Saturday, March 06, 2010

India's halfbaked secularism where the pretext of hurt religious sentiment stops all administrative action cold in its tracks

The Telegraph
28 February 2010

PAINTED OUT

Like the proverbial swallow, one My Name is Khan does not make a summer. The most striking illustration — and the most embarrassing for India as a secular democracy with a tradition of glorious, unfettered art — is the fact that a foremost artist of the country has been conferred honorary citizenship by Qatar after he has found it impossible to return to India for years. Else, this could just have been celebrated as an acknowledgment of brilliance by another country. Maqbool Fida Husain, in self-imposed exile since 2006 when the decade-long campaign against his art became too threatening for his work and person, has never made any bones about his longing for India. But he was remembered only through the incredible exclusion of his work from the 2008 India Art Summit, held with the support of the secular United Progressive Alliance government. So it was not the Bajrang Dal, or the Vishwa Hindu Parishad, or any similar organization — which destroyed paintings, vandalized galleries, broke into the artist’s home and constantly threatened him — that was behind this exclusion. The government was plain terrified of the damage a mob with Hindu sentiment as their excuse could wreak during the event. For in India, the pretext of hurt religious sentiment stops all administrative action cold in its tracks.

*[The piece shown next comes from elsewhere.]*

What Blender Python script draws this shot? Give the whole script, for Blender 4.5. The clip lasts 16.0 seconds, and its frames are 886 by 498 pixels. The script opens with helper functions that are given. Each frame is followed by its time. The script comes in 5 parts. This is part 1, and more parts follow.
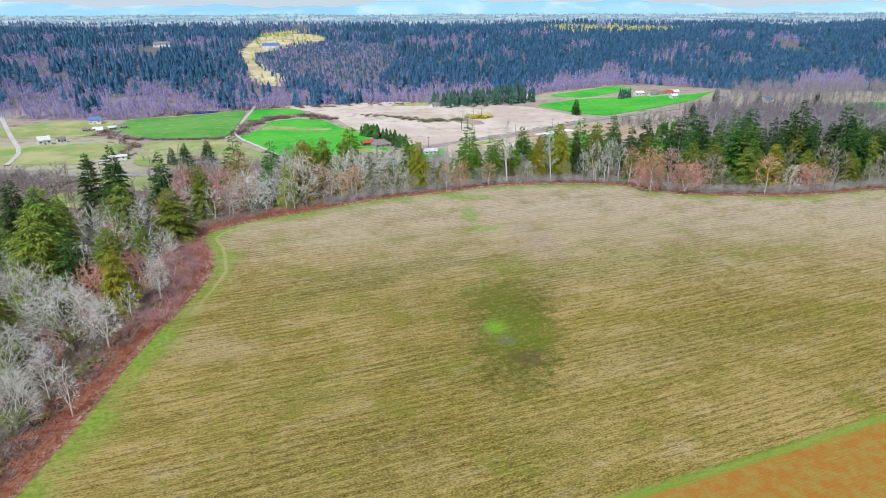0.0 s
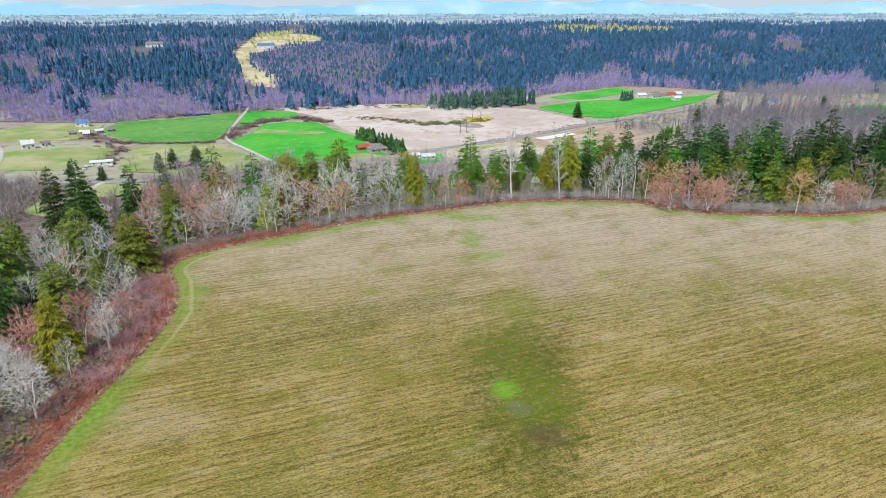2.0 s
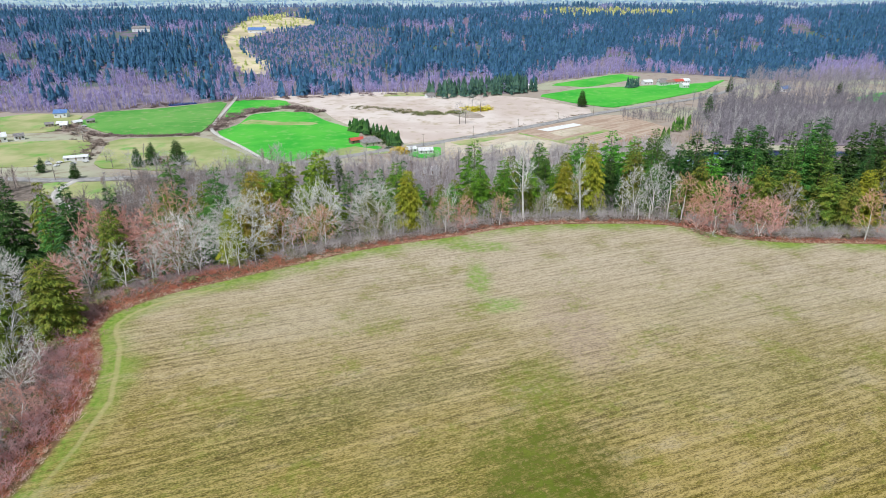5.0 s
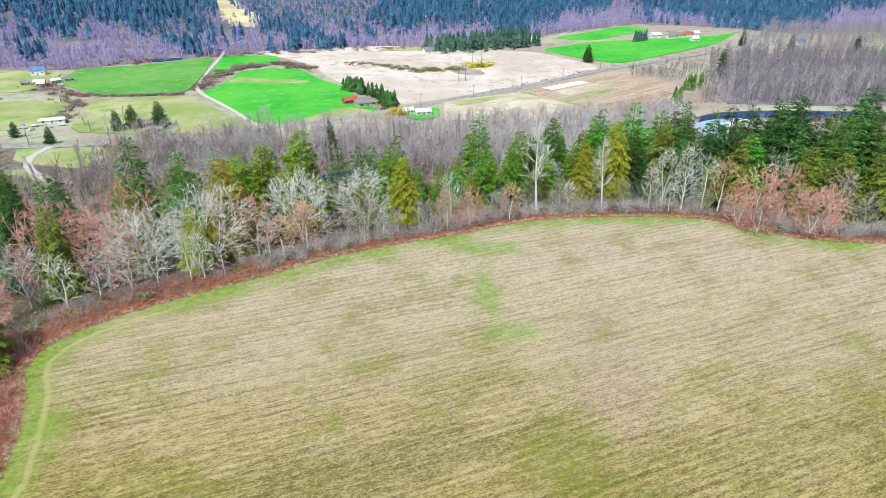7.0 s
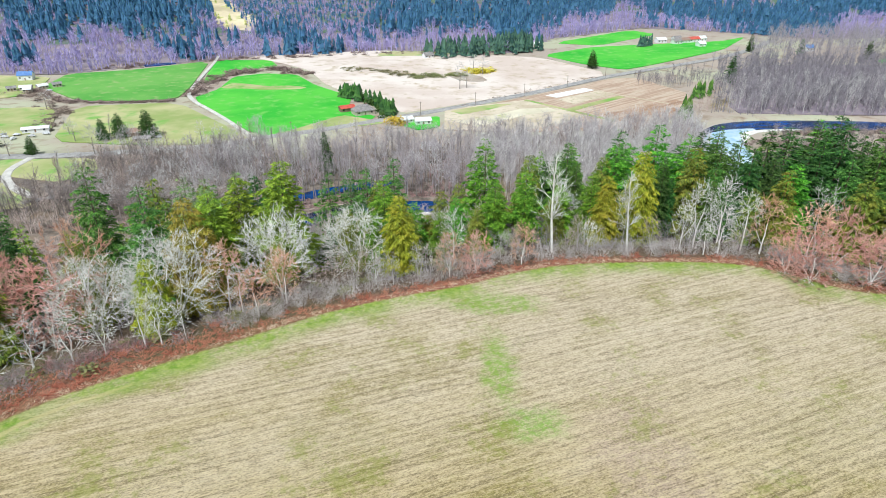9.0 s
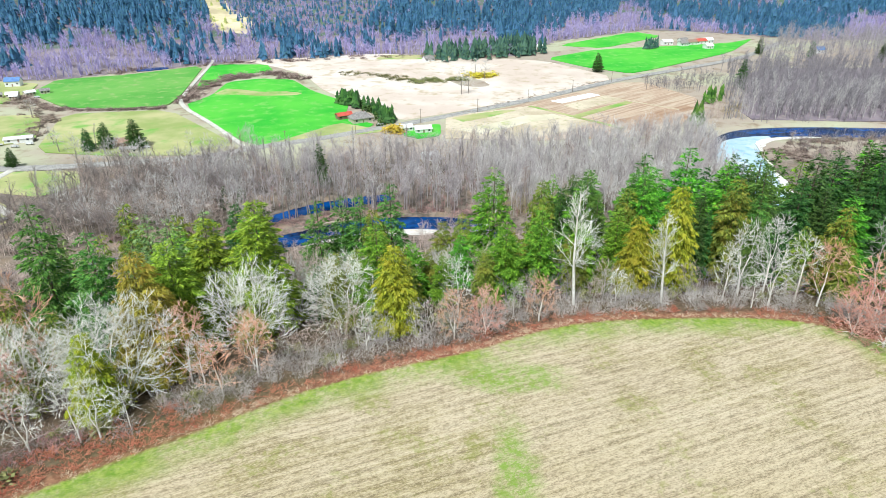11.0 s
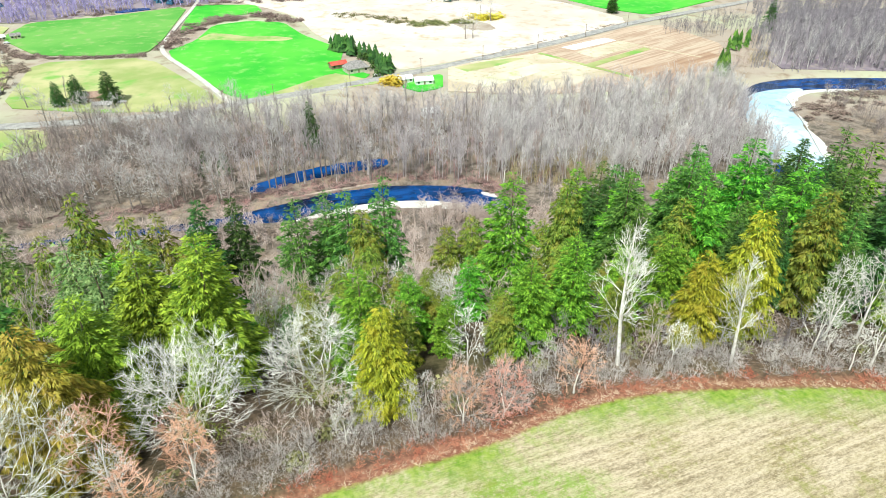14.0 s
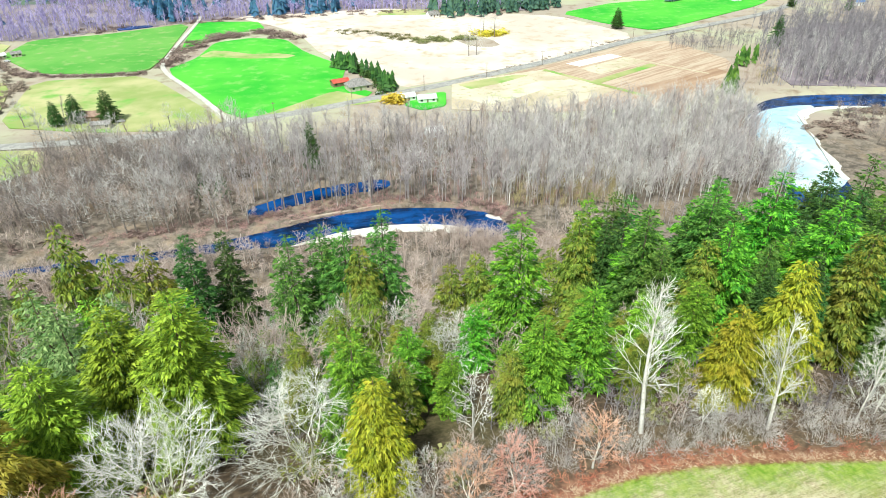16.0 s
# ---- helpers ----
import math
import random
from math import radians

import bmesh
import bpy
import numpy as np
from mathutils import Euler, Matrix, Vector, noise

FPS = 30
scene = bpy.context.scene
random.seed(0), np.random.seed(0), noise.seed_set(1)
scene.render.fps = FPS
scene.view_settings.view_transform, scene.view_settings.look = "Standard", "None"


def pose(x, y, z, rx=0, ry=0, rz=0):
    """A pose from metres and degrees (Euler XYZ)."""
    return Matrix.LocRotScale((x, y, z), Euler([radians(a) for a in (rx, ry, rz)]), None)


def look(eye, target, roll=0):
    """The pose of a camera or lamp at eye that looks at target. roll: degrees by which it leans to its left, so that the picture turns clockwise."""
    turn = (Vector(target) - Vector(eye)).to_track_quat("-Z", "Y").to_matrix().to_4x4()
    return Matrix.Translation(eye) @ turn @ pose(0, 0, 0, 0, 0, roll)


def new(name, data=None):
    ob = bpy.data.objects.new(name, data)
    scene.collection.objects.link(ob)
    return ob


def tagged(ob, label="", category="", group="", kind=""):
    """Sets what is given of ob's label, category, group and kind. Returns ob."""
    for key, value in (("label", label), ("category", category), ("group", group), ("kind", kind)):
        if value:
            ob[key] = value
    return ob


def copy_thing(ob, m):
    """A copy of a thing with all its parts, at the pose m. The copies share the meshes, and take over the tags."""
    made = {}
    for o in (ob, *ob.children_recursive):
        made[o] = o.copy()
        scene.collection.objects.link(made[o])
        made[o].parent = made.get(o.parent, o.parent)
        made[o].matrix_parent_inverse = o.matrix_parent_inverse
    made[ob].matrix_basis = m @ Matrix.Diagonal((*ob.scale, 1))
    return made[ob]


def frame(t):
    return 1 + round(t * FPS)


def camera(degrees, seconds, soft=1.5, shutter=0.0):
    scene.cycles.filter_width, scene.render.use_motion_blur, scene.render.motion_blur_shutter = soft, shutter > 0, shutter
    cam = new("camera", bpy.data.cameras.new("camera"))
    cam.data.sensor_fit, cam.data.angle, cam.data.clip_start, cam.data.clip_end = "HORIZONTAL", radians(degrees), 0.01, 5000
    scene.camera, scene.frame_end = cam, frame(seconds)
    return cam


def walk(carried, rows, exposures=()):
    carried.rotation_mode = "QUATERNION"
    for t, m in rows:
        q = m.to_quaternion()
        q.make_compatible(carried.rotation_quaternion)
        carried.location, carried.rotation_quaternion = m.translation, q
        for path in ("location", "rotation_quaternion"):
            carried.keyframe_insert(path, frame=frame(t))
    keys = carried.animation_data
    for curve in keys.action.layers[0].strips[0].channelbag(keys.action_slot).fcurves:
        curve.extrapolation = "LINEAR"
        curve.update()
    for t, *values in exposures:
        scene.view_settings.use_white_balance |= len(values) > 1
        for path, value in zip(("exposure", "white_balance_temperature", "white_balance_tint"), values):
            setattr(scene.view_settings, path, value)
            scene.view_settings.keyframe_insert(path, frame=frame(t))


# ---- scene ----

The nation has grown used to the infringement of artistic space by politics. Literature, film, the visual or performing arts are all made scapegoats in the political need to assert strident group identities, sometimes to recover lost space in the public memory, or to repeatedly make visible invisible divisions so that interests vested in conflict are kept in clover. What is more disturbing about the ‘secular’ parties’ apparent ineffectuality in protecting Mr Husain’s work, home and reputation, however, is the inescapable feeling that tolerance, secularism, freedom of expression and aesthetic values vanish like a puff of smoke before the bogey of religion. Nobody is sure about its hold on the self, and whether proclaiming the simple unacceptability of vandalism as a way of protest — against Mr Husain’s nude Saraswati or anything else — would mean a loss of votes. Superstition can be of many kinds.

This sign of an inadequately developed attitude to the relationship between religion and a society of many faiths is most obvious in the lukewarm response of the Indian government to the news of Qatar’s offer of citizenship to Mr Husain. He can come home if he wants to, runs the signature tune, the government can give him security but no guarantees. This disinterest, now and for years earlier, may be, of course, an expression of the very mature realization that all art is universal and the true artist has no home. All the world is his home, but perhaps not India.